Short problem:
Repeat the data below exactly, dropping any pictures it holds.

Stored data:
☆ ☆ ☆

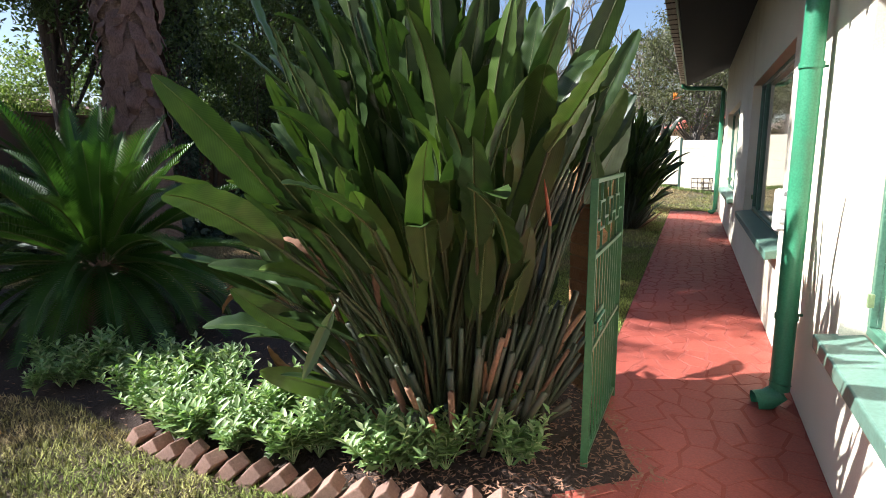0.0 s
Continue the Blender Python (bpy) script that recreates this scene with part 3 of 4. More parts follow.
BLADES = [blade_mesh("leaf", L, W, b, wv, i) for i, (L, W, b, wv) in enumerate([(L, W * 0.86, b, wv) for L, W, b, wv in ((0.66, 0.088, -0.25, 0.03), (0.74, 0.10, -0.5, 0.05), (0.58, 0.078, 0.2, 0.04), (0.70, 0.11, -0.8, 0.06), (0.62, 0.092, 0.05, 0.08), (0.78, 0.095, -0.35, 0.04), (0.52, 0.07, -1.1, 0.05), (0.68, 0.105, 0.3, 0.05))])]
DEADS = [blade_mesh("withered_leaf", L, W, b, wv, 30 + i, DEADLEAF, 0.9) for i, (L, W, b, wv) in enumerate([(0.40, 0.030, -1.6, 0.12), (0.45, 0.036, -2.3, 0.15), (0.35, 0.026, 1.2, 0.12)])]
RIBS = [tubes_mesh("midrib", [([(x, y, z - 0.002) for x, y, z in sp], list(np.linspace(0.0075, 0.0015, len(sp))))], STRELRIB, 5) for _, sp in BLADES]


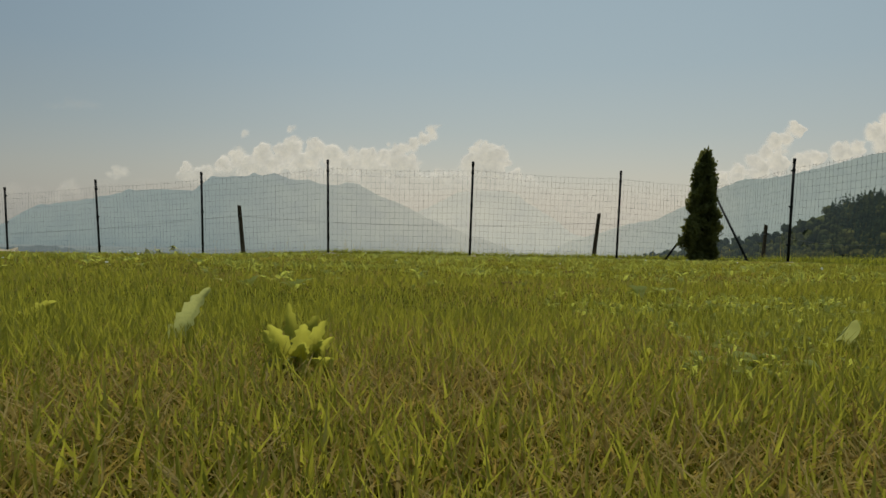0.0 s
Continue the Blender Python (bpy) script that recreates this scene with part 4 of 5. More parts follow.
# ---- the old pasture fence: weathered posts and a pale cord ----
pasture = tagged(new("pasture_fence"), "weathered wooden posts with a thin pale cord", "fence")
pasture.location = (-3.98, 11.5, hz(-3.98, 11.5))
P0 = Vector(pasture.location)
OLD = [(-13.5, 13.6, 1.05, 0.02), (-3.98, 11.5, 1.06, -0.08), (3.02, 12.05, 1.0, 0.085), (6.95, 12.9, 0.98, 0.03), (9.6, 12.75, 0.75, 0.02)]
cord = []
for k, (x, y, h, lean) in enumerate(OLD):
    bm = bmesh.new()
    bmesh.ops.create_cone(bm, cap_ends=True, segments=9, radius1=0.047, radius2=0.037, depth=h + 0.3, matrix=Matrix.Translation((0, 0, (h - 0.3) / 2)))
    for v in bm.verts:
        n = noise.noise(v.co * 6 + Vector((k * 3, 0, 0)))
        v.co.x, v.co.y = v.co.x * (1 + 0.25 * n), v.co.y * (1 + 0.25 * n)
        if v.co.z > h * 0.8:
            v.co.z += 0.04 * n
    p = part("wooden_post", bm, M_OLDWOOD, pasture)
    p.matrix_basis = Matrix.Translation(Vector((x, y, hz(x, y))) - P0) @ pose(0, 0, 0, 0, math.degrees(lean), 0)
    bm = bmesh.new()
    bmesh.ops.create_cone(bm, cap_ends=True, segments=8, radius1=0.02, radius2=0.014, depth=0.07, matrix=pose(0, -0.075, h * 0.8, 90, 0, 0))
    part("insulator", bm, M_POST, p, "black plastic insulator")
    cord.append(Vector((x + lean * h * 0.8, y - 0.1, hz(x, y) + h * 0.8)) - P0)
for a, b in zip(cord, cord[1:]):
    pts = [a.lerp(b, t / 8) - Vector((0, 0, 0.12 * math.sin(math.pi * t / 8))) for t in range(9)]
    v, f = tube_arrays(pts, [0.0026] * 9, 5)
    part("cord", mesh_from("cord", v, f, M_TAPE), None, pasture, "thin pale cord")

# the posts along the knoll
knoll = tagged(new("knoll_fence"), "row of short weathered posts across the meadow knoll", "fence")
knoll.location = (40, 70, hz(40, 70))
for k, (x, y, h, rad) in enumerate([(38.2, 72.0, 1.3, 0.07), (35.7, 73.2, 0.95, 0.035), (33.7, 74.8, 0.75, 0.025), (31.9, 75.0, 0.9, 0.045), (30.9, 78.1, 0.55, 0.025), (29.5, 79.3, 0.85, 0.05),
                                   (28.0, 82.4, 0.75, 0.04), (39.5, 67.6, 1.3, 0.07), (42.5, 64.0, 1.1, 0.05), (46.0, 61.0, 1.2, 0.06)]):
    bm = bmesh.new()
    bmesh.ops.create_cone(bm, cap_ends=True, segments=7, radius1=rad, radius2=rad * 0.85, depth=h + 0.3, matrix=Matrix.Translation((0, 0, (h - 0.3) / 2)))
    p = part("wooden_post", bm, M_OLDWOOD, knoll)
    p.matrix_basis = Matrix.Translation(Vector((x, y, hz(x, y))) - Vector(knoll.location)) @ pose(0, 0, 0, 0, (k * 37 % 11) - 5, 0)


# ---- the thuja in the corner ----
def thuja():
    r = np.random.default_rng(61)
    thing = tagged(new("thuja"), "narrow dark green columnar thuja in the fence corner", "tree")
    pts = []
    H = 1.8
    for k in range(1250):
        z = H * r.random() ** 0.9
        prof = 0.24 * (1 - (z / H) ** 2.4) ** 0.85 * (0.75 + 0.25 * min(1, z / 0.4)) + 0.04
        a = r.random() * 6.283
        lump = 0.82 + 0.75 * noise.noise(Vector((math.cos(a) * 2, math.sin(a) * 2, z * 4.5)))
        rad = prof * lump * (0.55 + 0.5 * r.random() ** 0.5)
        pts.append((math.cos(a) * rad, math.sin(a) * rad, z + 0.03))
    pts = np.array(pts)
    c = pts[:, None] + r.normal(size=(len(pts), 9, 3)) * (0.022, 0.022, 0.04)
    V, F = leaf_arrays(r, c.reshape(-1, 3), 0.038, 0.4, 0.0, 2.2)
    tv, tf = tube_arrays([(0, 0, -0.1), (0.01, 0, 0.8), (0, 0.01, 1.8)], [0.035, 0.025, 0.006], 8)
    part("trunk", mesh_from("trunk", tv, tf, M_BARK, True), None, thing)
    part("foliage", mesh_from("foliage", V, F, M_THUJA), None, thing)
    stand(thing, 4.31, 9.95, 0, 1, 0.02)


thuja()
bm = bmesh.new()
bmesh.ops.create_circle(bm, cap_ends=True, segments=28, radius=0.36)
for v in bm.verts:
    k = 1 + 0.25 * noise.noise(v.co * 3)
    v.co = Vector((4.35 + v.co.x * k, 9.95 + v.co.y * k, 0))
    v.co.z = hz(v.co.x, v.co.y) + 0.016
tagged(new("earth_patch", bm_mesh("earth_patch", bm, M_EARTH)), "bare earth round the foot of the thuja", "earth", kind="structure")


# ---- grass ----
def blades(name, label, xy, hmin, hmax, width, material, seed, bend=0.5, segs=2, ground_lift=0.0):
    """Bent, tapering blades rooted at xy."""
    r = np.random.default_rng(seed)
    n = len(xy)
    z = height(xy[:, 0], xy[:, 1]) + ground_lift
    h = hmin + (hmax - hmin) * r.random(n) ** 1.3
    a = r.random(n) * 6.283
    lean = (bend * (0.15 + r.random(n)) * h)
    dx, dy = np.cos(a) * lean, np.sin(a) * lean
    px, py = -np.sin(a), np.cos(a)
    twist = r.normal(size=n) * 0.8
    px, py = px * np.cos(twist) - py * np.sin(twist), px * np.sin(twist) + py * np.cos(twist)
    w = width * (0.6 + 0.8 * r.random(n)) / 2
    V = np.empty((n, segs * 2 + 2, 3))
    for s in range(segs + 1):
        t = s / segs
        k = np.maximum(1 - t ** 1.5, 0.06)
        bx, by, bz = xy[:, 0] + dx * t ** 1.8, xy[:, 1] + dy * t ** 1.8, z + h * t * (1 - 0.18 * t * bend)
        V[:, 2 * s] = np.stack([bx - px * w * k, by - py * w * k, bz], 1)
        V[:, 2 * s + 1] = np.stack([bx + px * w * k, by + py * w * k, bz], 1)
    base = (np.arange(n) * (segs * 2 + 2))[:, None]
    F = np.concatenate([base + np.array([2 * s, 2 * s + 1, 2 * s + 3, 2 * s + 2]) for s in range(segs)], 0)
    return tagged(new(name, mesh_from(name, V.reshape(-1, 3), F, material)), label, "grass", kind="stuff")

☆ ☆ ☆

Answer in full:
0.0 s
Continue the Blender Python (bpy) script that recreates this scene with part 3 of 4. More parts follow.
BLADES = [blade_mesh("leaf", L, W, b, wv, i) for i, (L, W, b, wv) in enumerate([(L, W * 0.86, b, wv) for L, W, b, wv in ((0.66, 0.088, -0.25, 0.03), (0.74, 0.10, -0.5, 0.05), (0.58, 0.078, 0.2, 0.04), (0.70, 0.11, -0.8, 0.06), (0.62, 0.092, 0.05, 0.08), (0.78, 0.095, -0.35, 0.04), (0.52, 0.07, -1.1, 0.05), (0.68, 0.105, 0.3, 0.05))])]
DEADS = [blade_mesh("withered_leaf", L, W, b, wv, 30 + i, DEADLEAF, 0.9) for i, (L, W, b, wv) in enumerate([(0.40, 0.030, -1.6, 0.12), (0.45, 0.036, -2.3, 0.15), (0.35, 0.026, 1.2, 0.12)])]
RIBS = [tubes_mesh("midrib", [([(x, y, z - 0.002) for x, y, z in sp], list(np.linspace(0.0075, 0.0015, len(sp))))], STRELRIB, 5) for _, sp in BLADES]


0.0 s
Continue the Blender Python (bpy) script that recreates this scene with part 4 of 5. More parts follow.
# ---- the old pasture fence: weathered posts and a pale cord ----
pasture = tagged(new("pasture_fence"), "weathered wooden posts with a thin pale cord", "fence")
pasture.location = (-3.98, 11.5, hz(-3.98, 11.5))
P0 = Vector(pasture.location)
OLD = [(-13.5, 13.6, 1.05, 0.02), (-3.98, 11.5, 1.06, -0.08), (3.02, 12.05, 1.0, 0.085), (6.95, 12.9, 0.98, 0.03), (9.6, 12.75, 0.75, 0.02)]
cord = []
for k, (x, y, h, lean) in enumerate(OLD):
    bm = bmesh.new()
    bmesh.ops.create_cone(bm, cap_ends=True, segments=9, radius1=0.047, radius2=0.037, depth=h + 0.3, matrix=Matrix.Translation((0, 0, (h - 0.3) / 2)))
    for v in bm.verts:
        n = noise.noise(v.co * 6 + Vector((k * 3, 0, 0)))
        v.co.x, v.co.y = v.co.x * (1 + 0.25 * n), v.co.y * (1 + 0.25 * n)
        if v.co.z > h * 0.8:
            v.co.z += 0.04 * n
    p = part("wooden_post", bm, M_OLDWOOD, pasture)
    p.matrix_basis = Matrix.Translation(Vector((x, y, hz(x, y))) - P0) @ pose(0, 0, 0, 0, math.degrees(lean), 0)
    bm = bmesh.new()
    bmesh.ops.create_cone(bm, cap_ends=True, segments=8, radius1=0.02, radius2=0.014, depth=0.07, matrix=pose(0, -0.075, h * 0.8, 90, 0, 0))
    part("insulator", bm, M_POST, p, "black plastic insulator")
    cord.append(Vector((x + lean * h * 0.8, y - 0.1, hz(x, y) + h * 0.8)) - P0)
for a, b in zip(cord, cord[1:]):
    pts = [a.lerp(b, t / 8) - Vector((0, 0, 0.12 * math.sin(math.pi * t / 8))) for t in range(9)]
    v, f = tube_arrays(pts, [0.0026] * 9, 5)
    part("cord", mesh_from("cord", v, f, M_TAPE), None, pasture, "thin pale cord")

# the posts along the knoll
knoll = tagged(new("knoll_fence"), "row of short weathered posts across the meadow knoll", "fence")
knoll.location = (40, 70, hz(40, 70))
for k, (x, y, h, rad) in enumerate([(38.2, 72.0, 1.3, 0.07), (35.7, 73.2, 0.95, 0.035), (33.7, 74.8, 0.75, 0.025), (31.9, 75.0, 0.9, 0.045), (30.9, 78.1, 0.55, 0.025), (29.5, 79.3, 0.85, 0.05),
                                   (28.0, 82.4, 0.75, 0.04), (39.5, 67.6, 1.3, 0.07), (42.5, 64.0, 1.1, 0.05), (46.0, 61.0, 1.2, 0.06)]):
    bm = bmesh.new()
    bmesh.ops.create_cone(bm, cap_ends=True, segments=7, radius1=rad, radius2=rad * 0.85, depth=h + 0.3, matrix=Matrix.Translation((0, 0, (h - 0.3) / 2)))
    p = part("wooden_post", bm, M_OLDWOOD, knoll)
    p.matrix_basis = Matrix.Translation(Vector((x, y, hz(x, y))) - Vector(knoll.location)) @ pose(0, 0, 0, 0, (k * 37 % 11) - 5, 0)


# ---- the thuja in the corner ----
def thuja():
    r = np.random.default_rng(61)
    thing = tagged(new("thuja"), "narrow dark green columnar thuja in the fence corner", "tree")
    pts = []
    H = 1.8
    for k in range(1250):
        z = H * r.random() ** 0.9
        prof = 0.24 * (1 - (z / H) ** 2.4) ** 0.85 * (0.75 + 0.25 * min(1, z / 0.4)) + 0.04
        a = r.random() * 6.283
        lump = 0.82 + 0.75 * noise.noise(Vector((math.cos(a) * 2, math.sin(a) * 2, z * 4.5)))
        rad = prof * lump * (0.55 + 0.5 * r.random() ** 0.5)
        pts.append((math.cos(a) * rad, math.sin(a) * rad, z + 0.03))
    pts = np.array(pts)
    c = pts[:, None] + r.normal(size=(len(pts), 9, 3)) * (0.022, 0.022, 0.04)
    V, F = leaf_arrays(r, c.reshape(-1, 3), 0.038, 0.4, 0.0, 2.2)
    tv, tf = tube_arrays([(0, 0, -0.1), (0.01, 0, 0.8), (0, 0.01, 1.8)], [0.035, 0.025, 0.006], 8)
    part("trunk", mesh_from("trunk", tv, tf, M_BARK, True), None, thing)
    part("foliage", mesh_from("foliage", V, F, M_THUJA), None, thing)
    stand(thing, 4.31, 9.95, 0, 1, 0.02)


thuja()
bm = bmesh.new()
bmesh.ops.create_circle(bm, cap_ends=True, segments=28, radius=0.36)
for v in bm.verts:
    k = 1 + 0.25 * noise.noise(v.co * 3)
    v.co = Vector((4.35 + v.co.x * k, 9.95 + v.co.y * k, 0))
    v.co.z = hz(v.co.x, v.co.y) + 0.016
tagged(new("earth_patch", bm_mesh("earth_patch", bm, M_EARTH)), "bare earth round the foot of the thuja", "earth", kind="structure")


# ---- grass ----
def blades(name, label, xy, hmin, hmax, width, material, seed, bend=0.5, segs=2, ground_lift=0.0):
    """Bent, tapering blades rooted at xy."""
    r = np.random.default_rng(seed)
    n = len(xy)
    z = height(xy[:, 0], xy[:, 1]) + ground_lift
    h = hmin + (hmax - hmin) * r.random(n) ** 1.3
    a = r.random(n) * 6.283
    lean = (bend * (0.15 + r.random(n)) * h)
    dx, dy = np.cos(a) * lean, np.sin(a) * lean
    px, py = -np.sin(a), np.cos(a)
    twist = r.normal(size=n) * 0.8
    px, py = px * np.cos(twist) - py * np.sin(twist), px * np.sin(twist) + py * np.cos(twist)
    w = width * (0.6 + 0.8 * r.random(n)) / 2
    V = np.empty((n, segs * 2 + 2, 3))
    for s in range(segs + 1):
        t = s / segs
        k = np.maximum(1 - t ** 1.5, 0.06)
        bx, by, bz = xy[:, 0] + dx * t ** 1.8, xy[:, 1] + dy * t ** 1.8, z + h * t * (1 - 0.18 * t * bend)
        V[:, 2 * s] = np.stack([bx - px * w * k, by - py * w * k, bz], 1)
        V[:, 2 * s + 1] = np.stack([bx + px * w * k, by + py * w * k, bz], 1)
    base = (np.arange(n) * (segs * 2 + 2))[:, None]
    F = np.concatenate([base + np.array([2 * s, 2 * s + 1, 2 * s + 3, 2 * s + 2]) for s in range(segs)], 0)
    return tagged(new(name, mesh_from(name, V.reshape(-1, 3), F, material)), label, "grass", kind="stuff")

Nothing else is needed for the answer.